See that little dot wearing the red shorts and the new Tevas? That's me.

I'm so excited to be a part of the U.S. Mountain running team. It has been a dream of mine to be able to represent my country doing something I love and, on top of it, to be able to do it in, I can't wait. It has already been such a great experience, so thanks to USATF, Nancy, Dave, and my coach, Sean Cleary for letting me be a part of it.


Thursday, August 2, 2007

World mountain trophy Ovronnaz -

Hi everyone,

My name is Alex and i am 17 .I am looking forward to participate to the World moutain running trophy on the 14-15 in Ovronnaz. It Looks like we have a really good Junior men's team this year, hope to do well on this race ! l live in Grimentz ,in a little moutain village in Switzerland, Ovronnaz is only 50 min by car from my village ,so i can train a lot on the race . Also in 2008 the World trophy will be held in Sierre on an up-hill race.

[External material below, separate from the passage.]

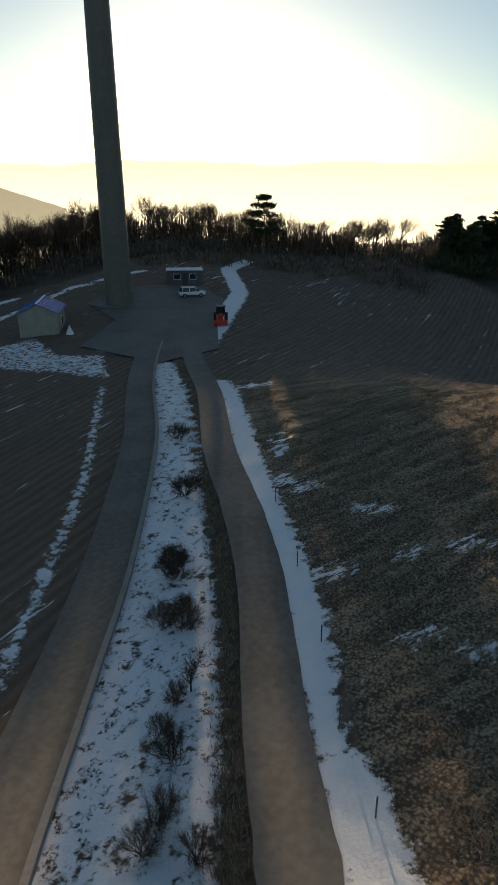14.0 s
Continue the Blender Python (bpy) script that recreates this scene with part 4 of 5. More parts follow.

The race in Ovronnaz will be tough , steep up-hills and down hills , two laps for the Junior men's . I expect to not go to fast on the first lap and go much faster on the second. Now ,i am actually preparing for a race on Sunday, 16 km in Thyon. Hope to do well.

Keep you posted,

Alex Jodidio

Team Preparations

It has been an exciting running season as we prepare for the Trophy races. Three great selection races -- some automatic berths -- followed up by at-large picks to round out the senior team. And of course there are the juniors. We have representatives on the team from 8 states, some newcomers and also medal winners from past teams. Everyone will be looking for a podium spot this year, that is for sure!